Vermoed wordt dat dit nadeel wordt veroorzaakt door gedrag dat voortvloeit uit een psychische stoornis, in de vorm van een posttraumatische stressstoornis met suïcidaliteit.
2.1.5.
De crisissituatie is zo ernstig dat de procedure voor een zorgmachtiging niet kan worden afgewacht.
2.2.
Verplichte zorg
2.2.1.
Op basis van de medische verklaring en de mondelinge behandeling, acht de rechtbank de volgende in de crisismaatregel genomen vormen van verplichte zorg noodzakelijk om het ernstig nadeel af te wenden:
 het beperken van de bewegingsvrijheid;
 het opnemen in een accommodatie.
2.2.2.
De overige door de officier verzochte vormen van verplichte zorg worden door de rechtbank niet noodzakelijk geacht, omdat de noodzakelijkheid daarvan niet (afdoende) is gemotiveerd en de psychiater ter zitting gemotiveerd heeft verklaard dat deze niet nodig zijn om het ernstig nadeel af te wenden.
2.2.3.
Door en namens betrokkene is aangevoerd dat betrokkene op vrijwillige basis in de accommodatie kan verblijven.

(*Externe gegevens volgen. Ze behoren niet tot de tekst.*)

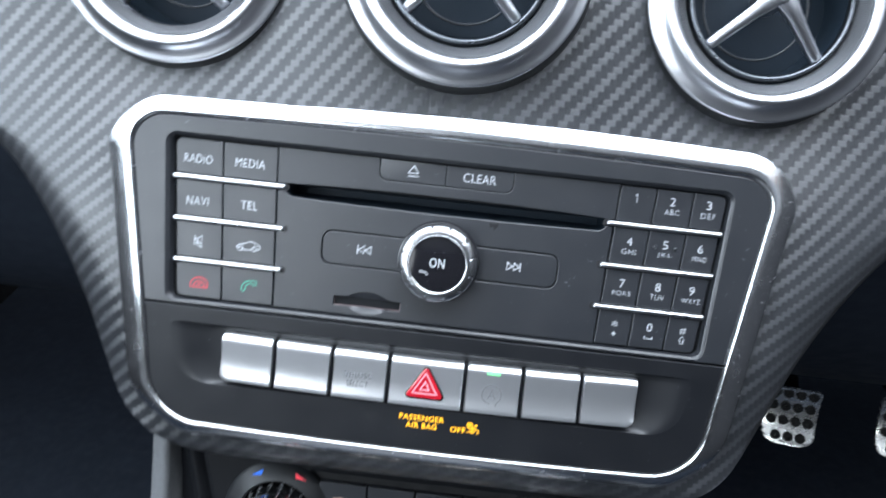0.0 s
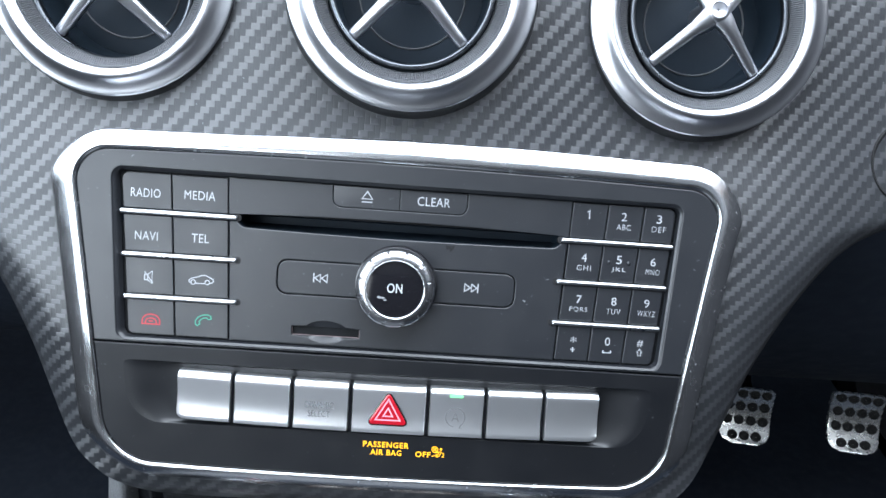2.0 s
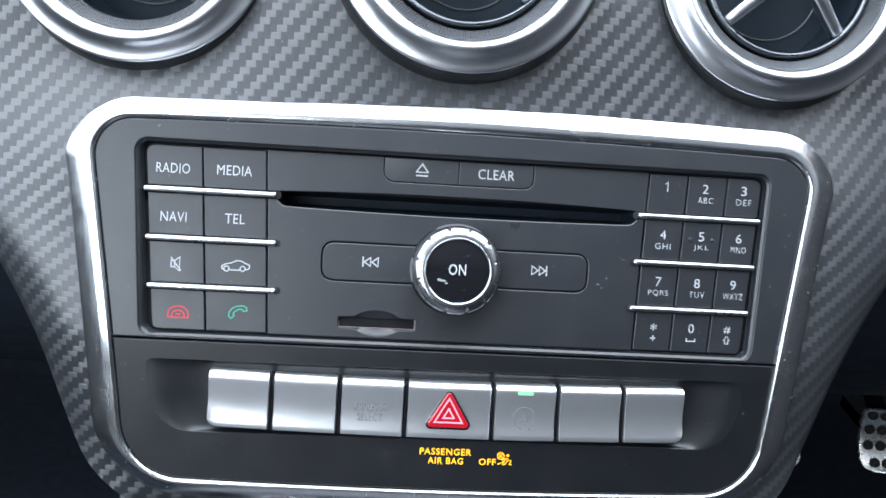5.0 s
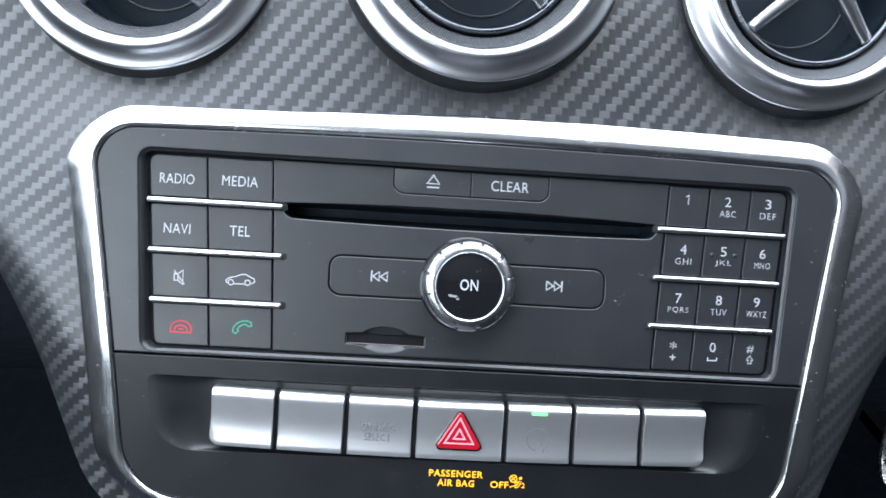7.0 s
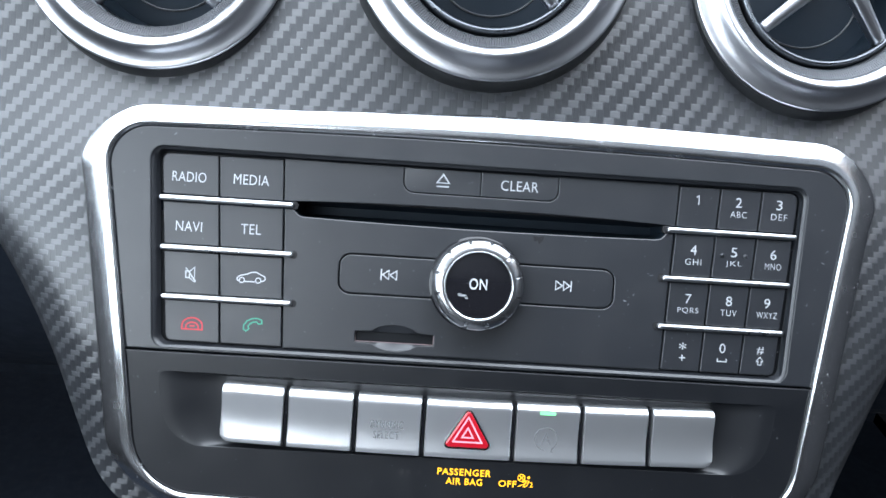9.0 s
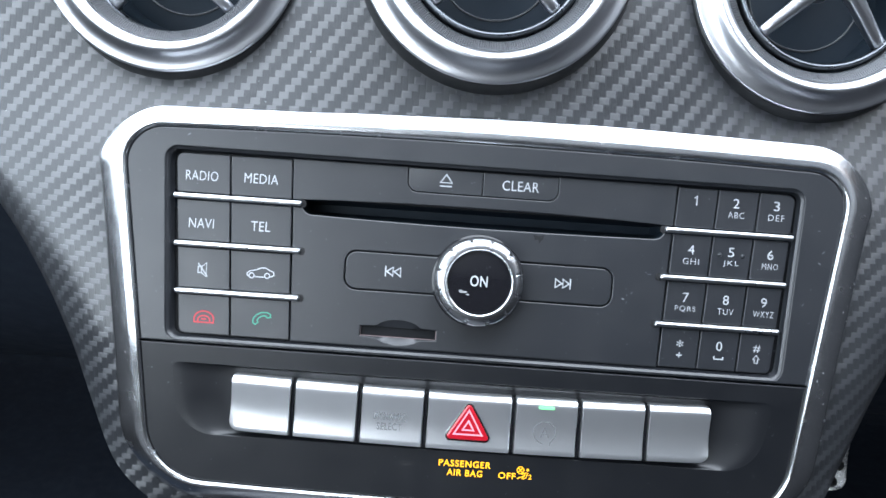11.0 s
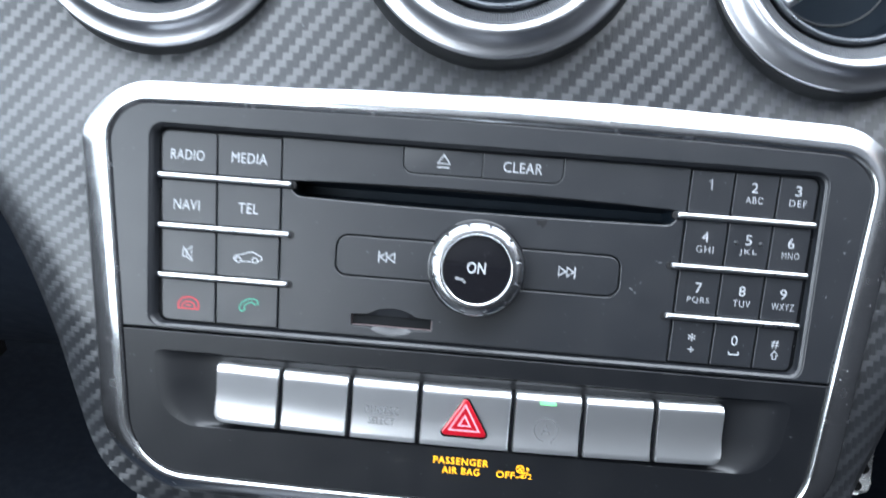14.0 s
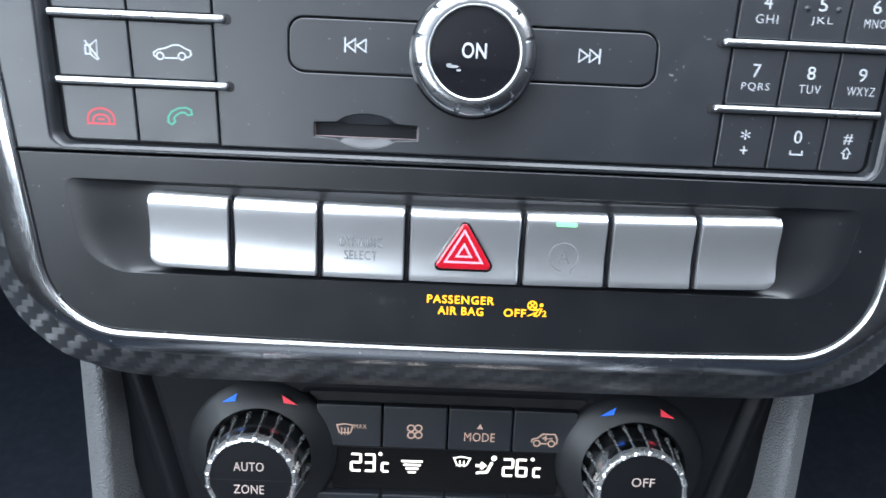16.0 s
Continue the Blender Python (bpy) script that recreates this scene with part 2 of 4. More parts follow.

Het is echter onduidelijk hoe lang het gaat duren om afspraken te maken over het waarborgen van de veiligheid van betrokkene in een ambulante setting. De psychiater ter zitting heeft er onvoldoende vertrouwen in dat de vrijwilligheid bij betrokkene consistent blijft op het moment dat de opname langer duurt dan betrokkene had verwacht. Naar het oordeel van de rechtbank geeft betrokkene daarom onvoldoende blijk van de nodige bereidheid tot vrijwillig verblijf in de accommodatie voor de duur van drie weken.
2.2.4.
De voorgestelde verplichte zorg is evenredig en naar verwachting effectief. Uit de stukken blijkt dat rekening is gehouden met de voorwaarden die noodzakelijk zijn om deelname van betrokkene aan het maatschappelijk leven te bevorderen, alsmede met de veiligheid van betrokkene.
2.3.
Gelet op het voorgaande zal een machtiging tot voortzetting van de crisismaatregel worden verleend, welke machtiging een geldigheidsduur heeft van drie weken na heden.

3..Beslissing

De rechtbank:
3.1.
verleent een machtiging tot voortzetting van de crisismaatregel ten aanzien van [naam betrokkene] voornoemd;
3.2.
bepaalt dat bij wijze van verplichte zorg de maatregelen zoals opgenomen in rechtsoverweging 2.2.1. kunnen worden getroffen;
3.3.
bepaalt dat deze machtiging geldt tot en met 7 mei 2020.
Deze beschikking is op 16 april 2020 mondeling gegeven door mr. A. Buizer, rechter, in tegenwoordigheid van mr. R. Jelicic, griffier, en op 21 april 2020 schriftelijk uitgewerkt en getekend.
Tegen deze beschikking staat het rechtsmiddel van cassatie open.